I have no clue what happened, but I pretty much did not know anything on that exam. I cried silently throughout the entire thing. Guessed on about 3/4 and only answered 1 essay question. I was devastated and didn't know what to do. All I could think to do was write a note to my teacher about what was going on and how much I'd studied (I have an A in the class so she knows I'm a good student). It was beyond embarrassing and disappointing.

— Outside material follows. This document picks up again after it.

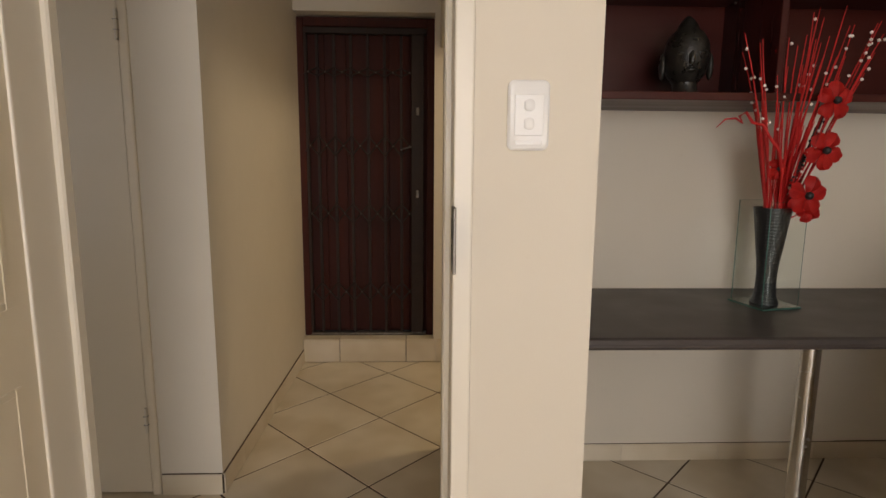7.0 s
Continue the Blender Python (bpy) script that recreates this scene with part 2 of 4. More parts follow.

I went straight home to cry.
My mom says its not the end of the world and that there are worse things that could happen (I know this), but I work myself to the bone to do well in my classes and to work so hard for something and then flop like that...its seriously heart wrenching.
::sigh::
So, while that may have seem insignificant and the least of anyone's worries, it's a big deal to me especially as I have given everything up for school.
My mom told me to write down five things that I am grateful for to cheer myself up and to put things in perspective:
1. My family - so lucky to even have a family
2. My apartment
3. My health
4. My education - even though its the bane
of my existence at the moment
5. My boyfriend - he's a sweetheart
Well...I still feel like crap, but I'll get over it, I just have to muster up the strength to get back into the library and convince myself that I can finish out the semester strong. Fingers crossed.